PrometheusTimeseriesCardinality #
The “{{ $labels.name }}” timeseries cardinality is getting very high: {{ $value }}
Alert Rule
alert: PrometheusTimeseriesCardinality
annotations:
description: |-
The "{{ $labels.name }}" timeseries cardinality is getting very high: {{ $value }}
VALUE = {{ $value }}
LABELS = {{ $labels }}
runbook: https://srerun.github.io/prometheus-alerts/runbooks/prometheus-self-monitoring-internal/prometheustimeseriescardinality/
summary: Prometheus timeseries cardinality (instance {{ $labels.instance }})
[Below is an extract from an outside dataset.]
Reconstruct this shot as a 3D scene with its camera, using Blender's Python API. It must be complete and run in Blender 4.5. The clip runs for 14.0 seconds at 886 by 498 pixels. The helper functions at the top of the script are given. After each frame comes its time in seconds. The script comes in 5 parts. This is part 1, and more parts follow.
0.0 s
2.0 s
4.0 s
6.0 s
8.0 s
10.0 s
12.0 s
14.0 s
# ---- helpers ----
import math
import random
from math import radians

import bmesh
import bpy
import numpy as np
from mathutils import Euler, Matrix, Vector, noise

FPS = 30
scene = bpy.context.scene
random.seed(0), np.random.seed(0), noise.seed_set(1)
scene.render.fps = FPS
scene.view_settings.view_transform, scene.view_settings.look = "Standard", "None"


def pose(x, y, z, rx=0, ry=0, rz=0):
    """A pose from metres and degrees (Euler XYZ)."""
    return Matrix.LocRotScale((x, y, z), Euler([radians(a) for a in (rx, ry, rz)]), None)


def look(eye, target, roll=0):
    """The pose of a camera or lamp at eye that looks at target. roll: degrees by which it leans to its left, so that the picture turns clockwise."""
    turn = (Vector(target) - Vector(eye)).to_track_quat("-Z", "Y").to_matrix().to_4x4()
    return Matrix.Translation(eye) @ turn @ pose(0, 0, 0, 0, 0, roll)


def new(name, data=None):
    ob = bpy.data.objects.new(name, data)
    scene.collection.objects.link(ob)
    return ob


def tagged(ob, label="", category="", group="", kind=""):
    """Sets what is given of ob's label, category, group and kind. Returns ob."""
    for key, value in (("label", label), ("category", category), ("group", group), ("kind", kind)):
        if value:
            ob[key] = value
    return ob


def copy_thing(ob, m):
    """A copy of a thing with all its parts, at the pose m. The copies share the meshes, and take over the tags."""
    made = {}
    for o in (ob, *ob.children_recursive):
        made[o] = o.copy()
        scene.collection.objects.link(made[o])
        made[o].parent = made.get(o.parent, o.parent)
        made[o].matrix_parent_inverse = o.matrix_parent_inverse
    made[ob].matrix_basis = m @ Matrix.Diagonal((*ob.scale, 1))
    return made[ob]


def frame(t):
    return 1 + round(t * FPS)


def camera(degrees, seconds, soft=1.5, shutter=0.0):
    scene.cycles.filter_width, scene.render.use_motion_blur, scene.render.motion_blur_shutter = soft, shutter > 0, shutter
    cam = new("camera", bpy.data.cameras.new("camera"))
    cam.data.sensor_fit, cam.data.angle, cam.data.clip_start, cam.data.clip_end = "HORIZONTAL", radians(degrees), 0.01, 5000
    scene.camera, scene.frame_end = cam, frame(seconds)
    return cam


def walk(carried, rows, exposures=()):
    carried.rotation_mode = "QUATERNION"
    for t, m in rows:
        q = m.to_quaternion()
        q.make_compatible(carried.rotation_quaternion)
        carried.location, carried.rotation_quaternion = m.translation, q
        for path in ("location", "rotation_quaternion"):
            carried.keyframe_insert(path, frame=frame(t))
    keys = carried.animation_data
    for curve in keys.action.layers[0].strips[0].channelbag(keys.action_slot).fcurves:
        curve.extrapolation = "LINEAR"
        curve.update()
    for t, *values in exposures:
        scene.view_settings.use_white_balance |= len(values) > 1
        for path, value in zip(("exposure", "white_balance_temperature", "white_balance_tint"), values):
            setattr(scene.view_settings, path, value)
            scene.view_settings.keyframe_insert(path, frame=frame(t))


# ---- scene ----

expr: label_replace(count by(__name__) ({__name__=~".+"}), "name", "$1", "__name__",
"(.+)") > 10000
for: 0m
labels:
severity: warning
Here is a runbook for the PrometheusTimeseriesCardinality alert rule:
Meaning #
The PrometheusTimeseriesCardinality alert is triggered when the number of unique time series in Prometheus exceeds 10,000. This can indicate a high cardinality of metrics, which can lead to performance issues and increased memory usage in Prometheus.
Impact #
If left unchecked, high time series cardinality can cause:
- Performance degradation in Prometheus, leading to slow query times and increased latency
- Increased memory usage, which can lead to OOM (Out of Memory) errors and crashes
- Decreased data retention and accuracy due to the high volume of metrics
Diagnosis #
To diagnose the root cause of the high time series cardinality, follow these steps:
- Identify the specific metric with high cardinality using the
label_replace
function in the alert expression - Check the metric’s label values to determine which dimension is causing the high cardinality (e.g., instance, namespace, pod, etc.)
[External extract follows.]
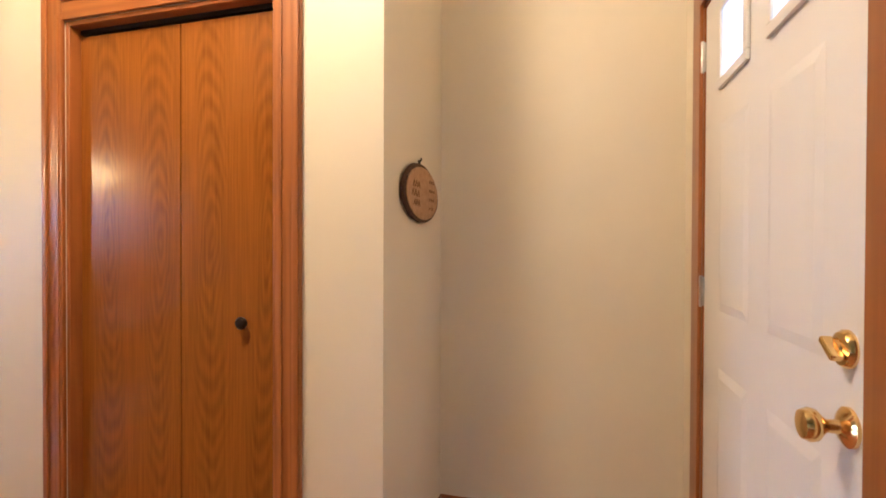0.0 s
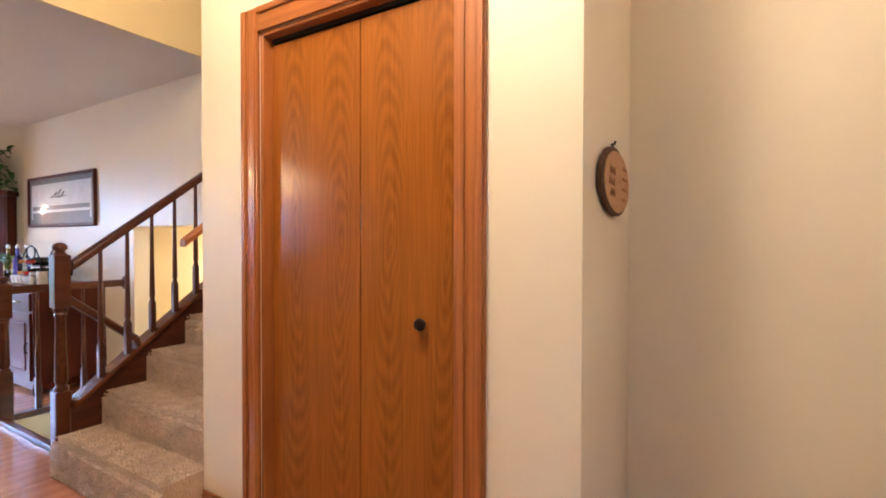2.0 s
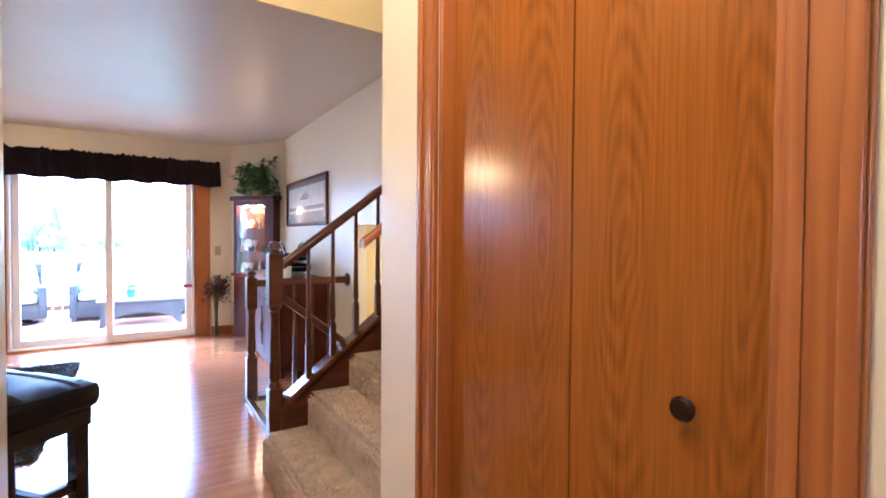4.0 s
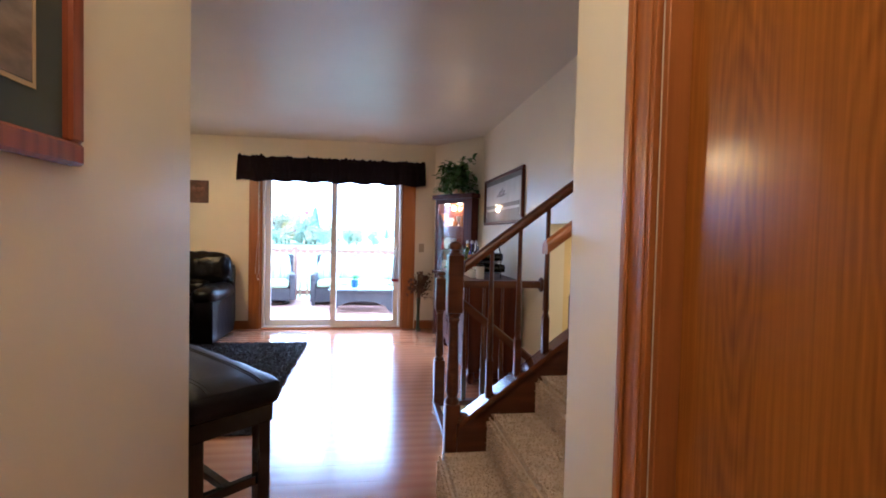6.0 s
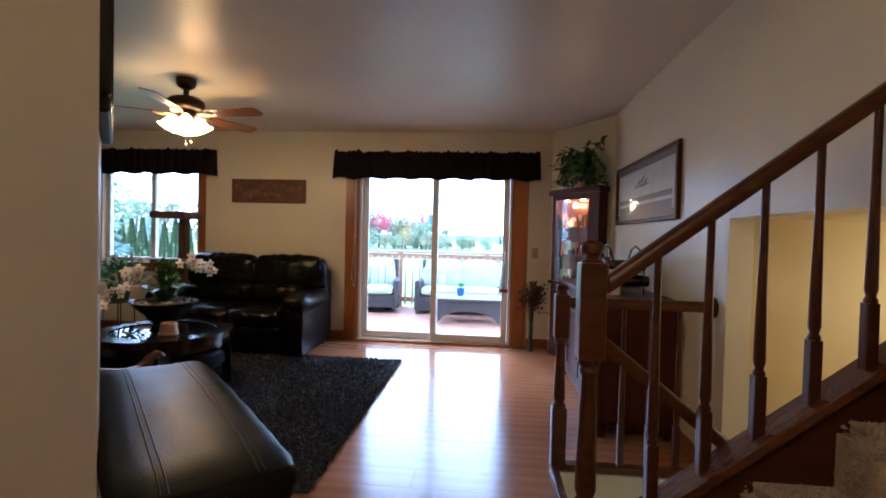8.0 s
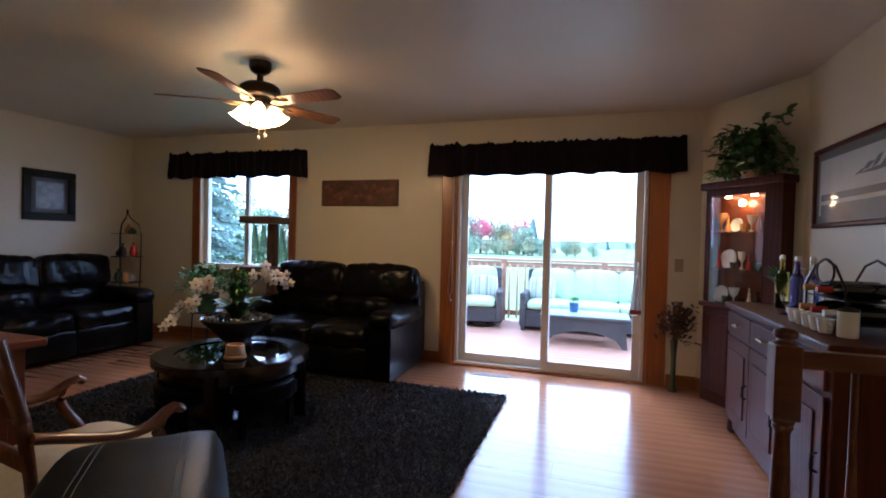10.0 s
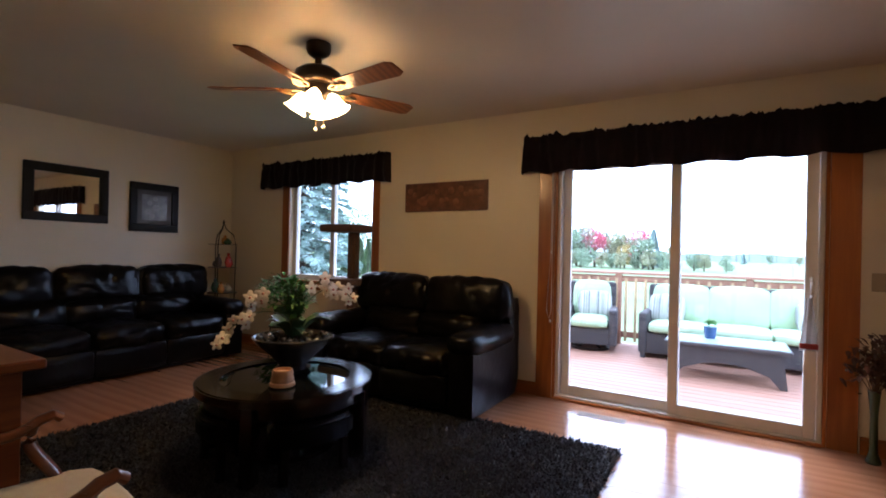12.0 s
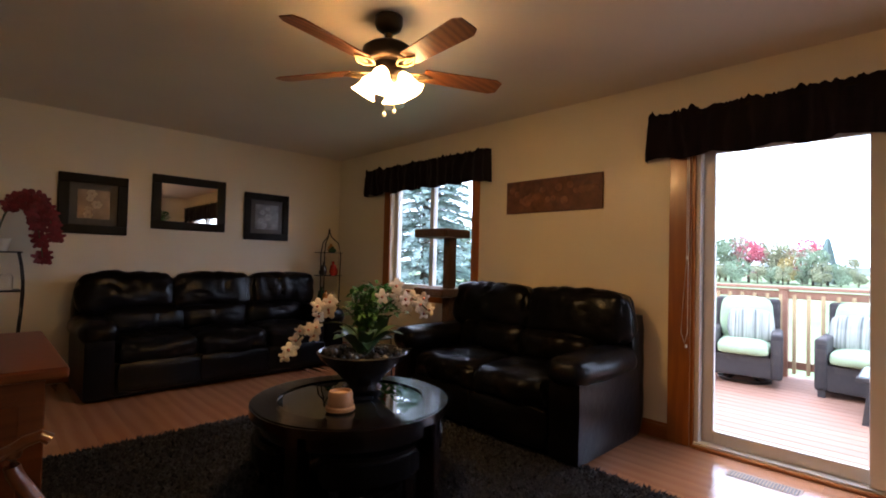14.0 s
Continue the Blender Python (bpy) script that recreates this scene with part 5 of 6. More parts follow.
def ornament(kind, m, h, r, c):
    """Cup with a handle, plate on edge, footed bowl, bell-skirted figurine or slim vase."""
    words = {"china_cup": "small china cup", "display_plate": "round display plate stood on edge", "glass_bowl": "footed bowl", "figurine": "small bell-skirted figurine", "vase": "slim vase"}[kind]
    t = thing(kind, m, words + " in the china cabinet", "ornament", "ornaments in the cabinet")
    if kind == "china_cup":
        part("cup", lathe(bmesh.new(), [(r * 0.6, 0), (r * 0.7, h * 0.08), (r * 0.95, h * 0.5), (r * 1.1, h), (r, h), (r * 0.85, h * 0.5), (r * 0.3, h * 0.1)], 16), c, t)
        part("handle", tube(bmesh.new(), [(r * 0.95, 0, h * 0.75), (r * 1.6, 0, h * 0.7), (r * 1.6, 0, h * 0.35), (r * 0.9, 0, h * 0.25)], r * 0.13, 6), c, t)
    elif kind == "display_plate":
        part("plate", lathe(bmesh.new(), [(h * 0.2, 0), (h * 0.35, 0.003), (h * 0.5, 0.012), (h * 0.49, 0.015), (h * 0.33, 0.007), (h * 0.02, 0.006)], 28, pose(0, 0.03, h * 0.5, 78)), c, t)
    elif kind == "glass_bowl":
        part("bowl", lathe(bmesh.new(), [(r * 0.7, 0), (r * 0.7, h * 0.06), (r * 0.2, h * 0.15), (r * 0.2, h * 0.4), (r, h * 0.6), (r * 1.5, h), (r * 1.4, h), (r * 0.8, h * 0.65), (r * 0.05, h * 0.5)], 18), c, t)
    elif kind == "figurine":
        part("figure", lathe(bmesh.new(), [(r, 0), (r * 0.95, h * 0.1), (r * 0.55, h * 0.4), (r * 0.35, h * 0.55), (r * 0.5, h * 0.68), (r * 0.22, h * 0.78), (r * 0.34, h * 0.88), (r * 0.28, h * 0.97), (r * 0.05, h)], 14), c, t)
    else:
        part("body", lathe(bmesh.new(), [(r * 0.6, 0), (r * 0.8, h * 0.25), (r * 0.75, h * 0.5), (r * 0.3, h * 0.75), (r * 0.45, h), (r * 0.38, h), (r * 0.2, h * 0.75)], 14), c, t)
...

- Review the metric’s configuration and ensure it is properly configured to avoid unnecessary label creation
- Consult with the team responsible for the metric to determine if there are any changes that can be made to reduce cardinality
Mitigation #
To mitigate the high time series cardinality, follow these steps:
- Optimize metric configurations to reduce label creation and cardinality
- Implement data aggregation and rollup to reduce the number of time series
- Consider implementing a metric filtering or dropping solution to remove unnecessary metrics
- Increase the resources (CPU, memory, disk) allocated to Prometheus to handle the increased load, if necessary
- Monitor the metric’s cardinality and adjust the alert threshold as needed to ensure timely detection of high cardinality issues.